What are the effects of external events on public administration research careers? A good deal of research in sociology of science and research evaluation seeks to understand researchers’ “life course,” including the effects of major events on scientific careers. For example, a colleague and I (Bozeman & Gaughan, 2007) used curricula vitae data and bibliometric data to chart the effects of research grants and contracts on scientists’ scholarly activity. Given the dearth of grants provided to public administration researchers, perhaps this is not the most fruitful direction for life course research in public administration. But perhaps, it would be useful to know about the research career and productivity effects of, for example, having a child, a government experience, or a career hiatus. Standard bibliometric and research evaluation techniques can shed light on such issues, and some of the people doing such work, but applying it to other fields, have been trained in public administration (e.g., Boardman & Ponomariov, 2007; Su, 2011).
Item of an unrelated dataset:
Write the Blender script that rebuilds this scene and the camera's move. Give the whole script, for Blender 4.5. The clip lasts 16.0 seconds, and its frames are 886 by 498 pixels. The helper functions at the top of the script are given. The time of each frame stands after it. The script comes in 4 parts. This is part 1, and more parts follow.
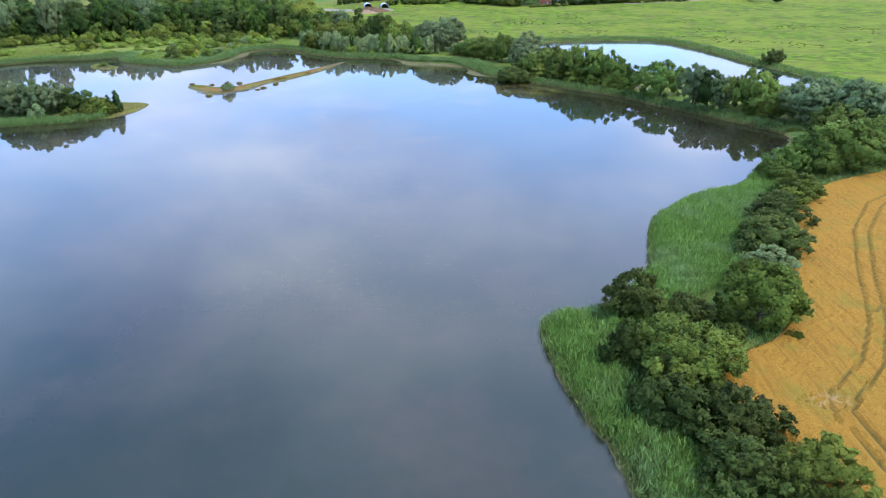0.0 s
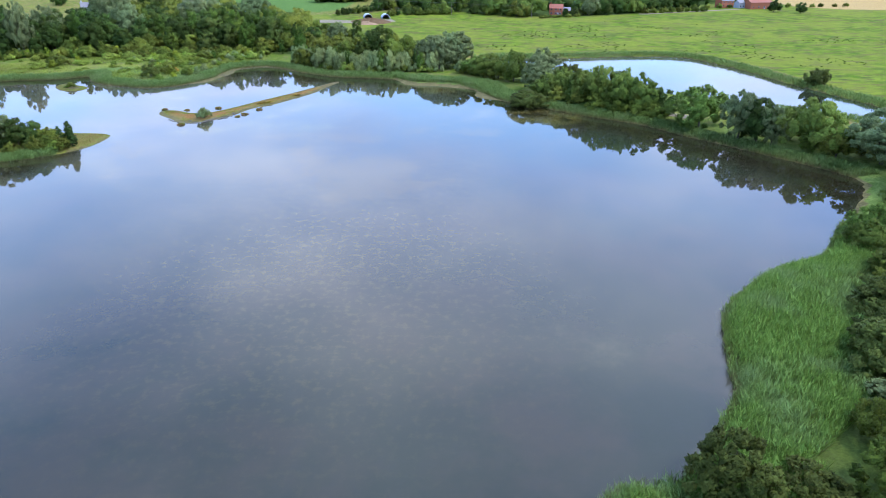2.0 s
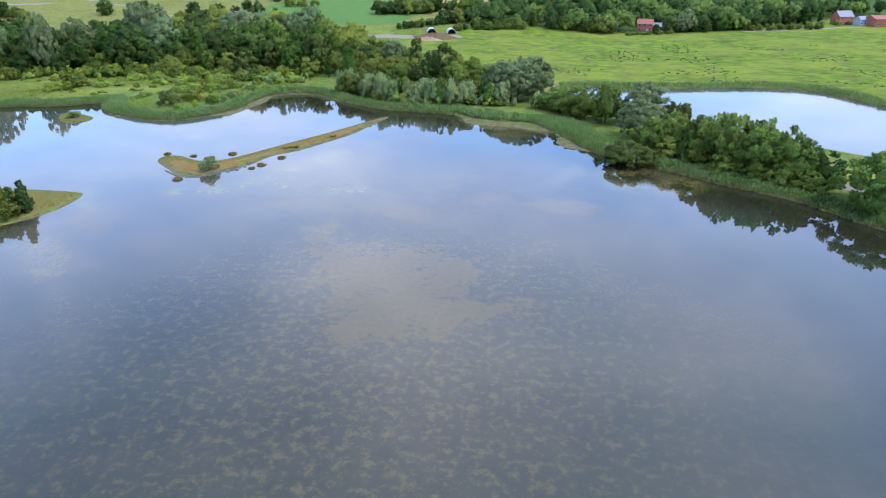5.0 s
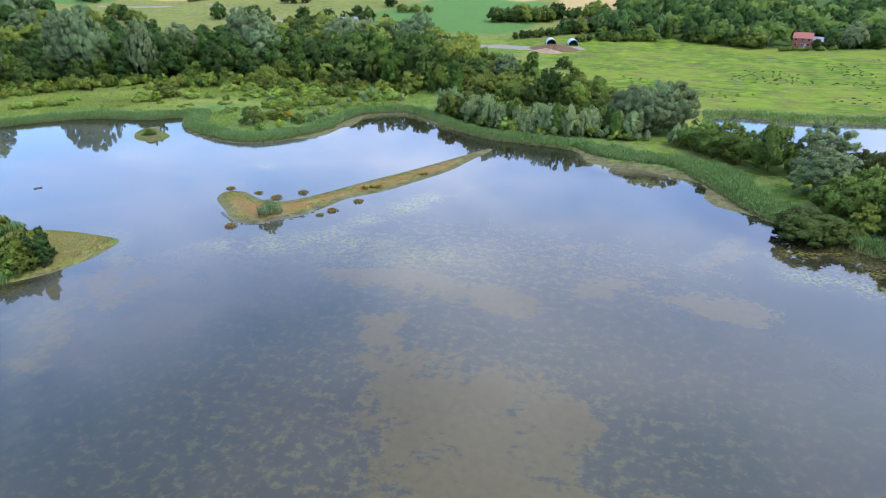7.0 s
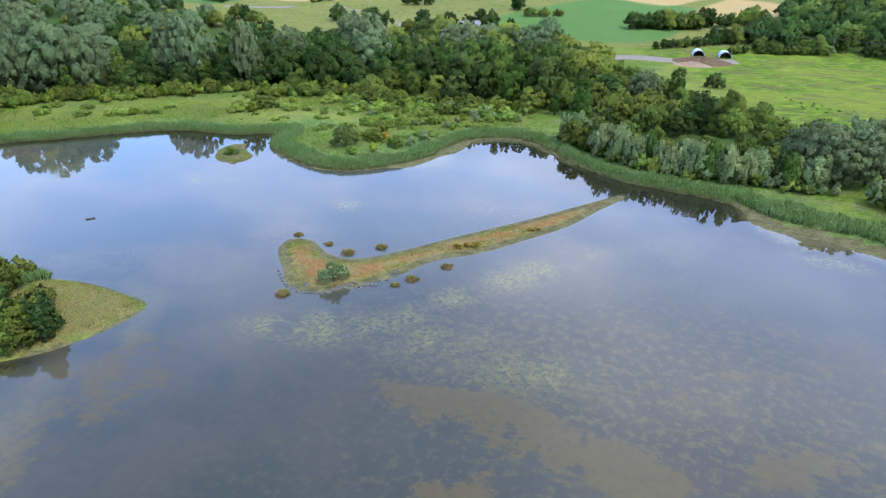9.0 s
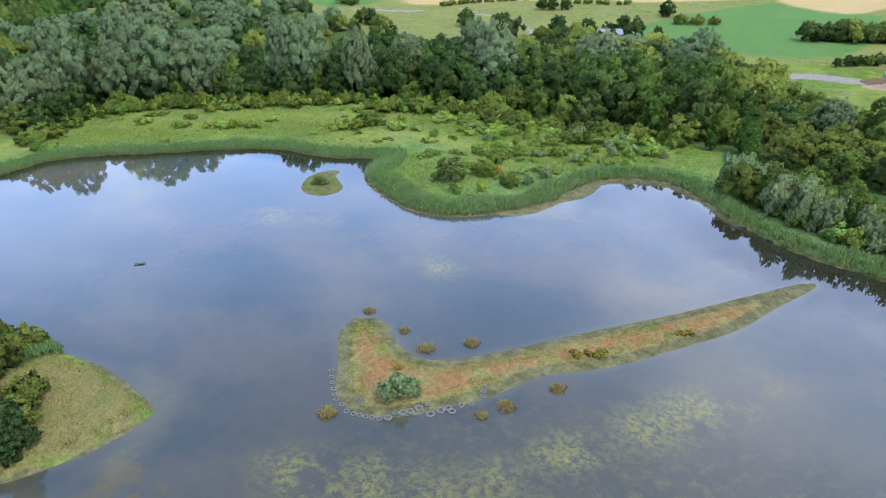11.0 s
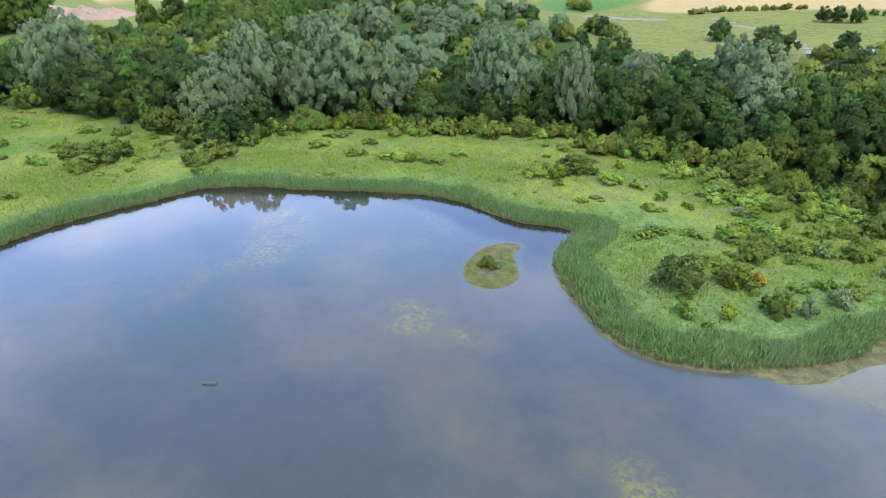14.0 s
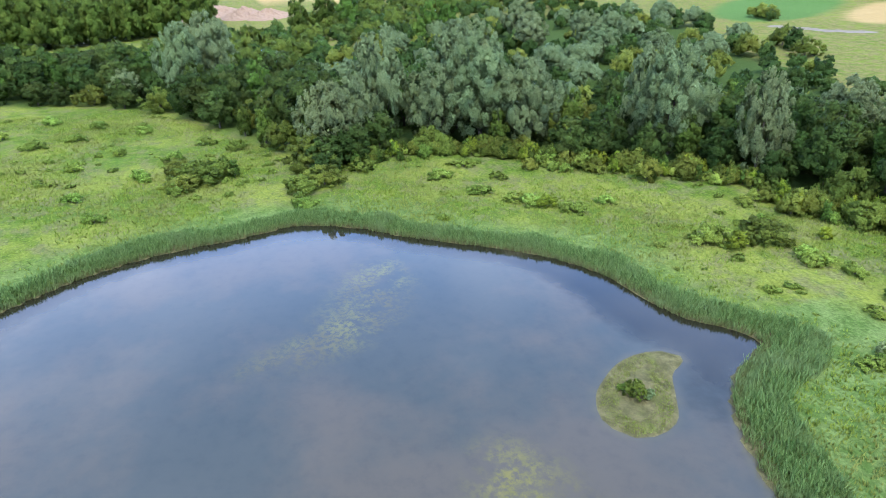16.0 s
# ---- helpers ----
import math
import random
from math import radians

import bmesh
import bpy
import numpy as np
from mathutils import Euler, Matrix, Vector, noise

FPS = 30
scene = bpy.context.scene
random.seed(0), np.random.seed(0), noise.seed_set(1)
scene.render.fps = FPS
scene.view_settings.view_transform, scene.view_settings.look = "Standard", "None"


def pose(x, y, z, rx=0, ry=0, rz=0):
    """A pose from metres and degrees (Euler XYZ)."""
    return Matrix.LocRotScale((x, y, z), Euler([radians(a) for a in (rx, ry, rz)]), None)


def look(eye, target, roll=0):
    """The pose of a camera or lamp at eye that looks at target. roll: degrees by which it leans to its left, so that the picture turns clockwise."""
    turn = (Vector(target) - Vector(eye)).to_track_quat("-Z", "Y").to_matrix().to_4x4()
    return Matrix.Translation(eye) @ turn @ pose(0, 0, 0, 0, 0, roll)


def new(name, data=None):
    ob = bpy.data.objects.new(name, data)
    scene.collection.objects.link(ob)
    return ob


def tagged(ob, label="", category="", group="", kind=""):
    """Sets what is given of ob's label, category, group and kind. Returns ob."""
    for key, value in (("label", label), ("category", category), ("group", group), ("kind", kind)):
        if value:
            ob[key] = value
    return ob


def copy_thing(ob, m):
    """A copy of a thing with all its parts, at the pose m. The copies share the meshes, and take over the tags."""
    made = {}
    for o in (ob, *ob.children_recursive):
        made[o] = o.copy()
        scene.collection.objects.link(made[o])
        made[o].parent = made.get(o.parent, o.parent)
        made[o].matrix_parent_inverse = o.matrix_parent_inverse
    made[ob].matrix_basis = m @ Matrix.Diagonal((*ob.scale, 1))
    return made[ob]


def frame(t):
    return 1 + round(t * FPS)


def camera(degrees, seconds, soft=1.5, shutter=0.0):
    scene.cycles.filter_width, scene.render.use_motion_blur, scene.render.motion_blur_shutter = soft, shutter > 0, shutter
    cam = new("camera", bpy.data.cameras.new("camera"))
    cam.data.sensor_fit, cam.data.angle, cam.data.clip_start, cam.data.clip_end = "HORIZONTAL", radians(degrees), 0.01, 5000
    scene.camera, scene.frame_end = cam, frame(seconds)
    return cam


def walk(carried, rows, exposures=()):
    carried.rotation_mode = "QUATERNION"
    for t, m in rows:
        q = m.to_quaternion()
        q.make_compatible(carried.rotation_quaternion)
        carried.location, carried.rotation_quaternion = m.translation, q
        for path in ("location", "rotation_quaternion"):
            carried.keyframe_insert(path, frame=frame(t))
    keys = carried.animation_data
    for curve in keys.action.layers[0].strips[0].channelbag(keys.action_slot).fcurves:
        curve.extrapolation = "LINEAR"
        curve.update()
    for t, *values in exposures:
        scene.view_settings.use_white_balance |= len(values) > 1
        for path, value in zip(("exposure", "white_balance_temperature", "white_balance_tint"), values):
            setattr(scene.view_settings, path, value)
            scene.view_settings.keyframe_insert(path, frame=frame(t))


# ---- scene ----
cam = camera(68.3, 16.0, soft=0.55)
METRES, EYE, TILT, LEAN, TURN = 270.0, 48.3, -25.3, 0.0, 0.0
ROWS = [
    (0.0, 0.0, 0.0, 0.0, 0.0, 0.0, 0.0),
    (0.5, -0.0005, 0.0237, 0.0112, -0.04, 0.14, 0.01),
    (1.0, -0.0011, 0.0497, 0.0236, -0.08, 0.26, 0.02),
    (1.5, -0.0017, 0.0776, 0.0368, -0.08, 0.39, 0.04),
    (2.0, -0.0024, 0.1066, 0.0505, 0.27, 0.51, -0.14),
    (2.5, -0.0033, 0.1362, 0.0644, 0.79, 0.62, -0.39),
    (3.0, -0.0044, 0.1666, 0.0787, 1.5, 0.72, -0.75),
    (5.5, -0.0151, 0.3206, 0.1498, 7.4, 0.95, -3.59),
    (6.0, -0.0192, 0.3516, 0.1642, 9.87, 0.84, -4.72),
    (6.5, -0.0242, 0.3823, 0.1782, 12.19, 0.69, -5.81),
    (7.0, -0.0306, 0.4126, 0.1922, 14.45, 0.49, -6.83),
    (7.5, -0.0383, 0.4427, 0.2061, 17.11, 0.17, -8.0),
    (8.0, -0.0468, 0.4712, 0.2192, 19.75, -0.25, -9.17),
    (10.5, -0.1069, 0.6002, 0.2783, 31.97, -2.59, -13.94),
    (11.0, -0.1221, 0.6241, 0.289, 35.22, -3.37, -15.1),
    (11.5, -0.1384, 0.6468, 0.2995, 38.48, -4.24, -16.2),
    (12.0, -0.1561, 0.6686, 0.3093, 41.67, -5.13, -17.22),
    (12.5, -0.175, 0.6894, 0.319, 44.9, -6.11, -18.2),
    (13.0, -0.1945, 0.709, 0.3283, 48.17, -7.14, -19.12),
    (13.5, -0.2151, 0.7274, 0.3366, 51.45, -8.21, -19.96),
    (14.0, -0.2371, 0.7444, 0.3444, 54.75, -9.31, -20.75),
    (14.5, -0.26, 0.7603, 0.3519, 58.12, -10.5, -21.49),
    (15.0, -0.2838, 0.775, 0.3588, 61.52, -11.74, -22.16),
    (15.5, -0.3086, 0.7882, 0.3653, 64.92, -13.0, -22.75),
    (16.0, -0.3346, 0.8006, 0.3713, 68.39, -14.33, -23.28),
]
walk(cam, [(t, pose(0, 0, EYE, TILT, LEAN, TURN) @ pose(METRES * x, METRES * y, METRES * z, 90 + pitch, roll, yaw)) for t, x, y, z, yaw, pitch, roll in ROWS],
     [(0.0, -0.04), (3.0, -0.08), (7.0, -0.08), (11.0, -0.05), (13.0, 0.04), (16.0, 0.2)])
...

Almost all the research evaluation issues that have been examined in science and engineering can be examined in public administration if there is interest, will, and training. If we public administration scholars decide to take this step, the results may prove more useful than the occasional unsystematic studies we now produce about research leaders and knowledge product ratings. Maybe I will even undertake to do some of such a study myself. If I do, I will certainly send it to Professor Kasdan for review. He may or may not view the result as scientism but, regardless, “turnabout is fair play.” I am sure he will have something interesting to say.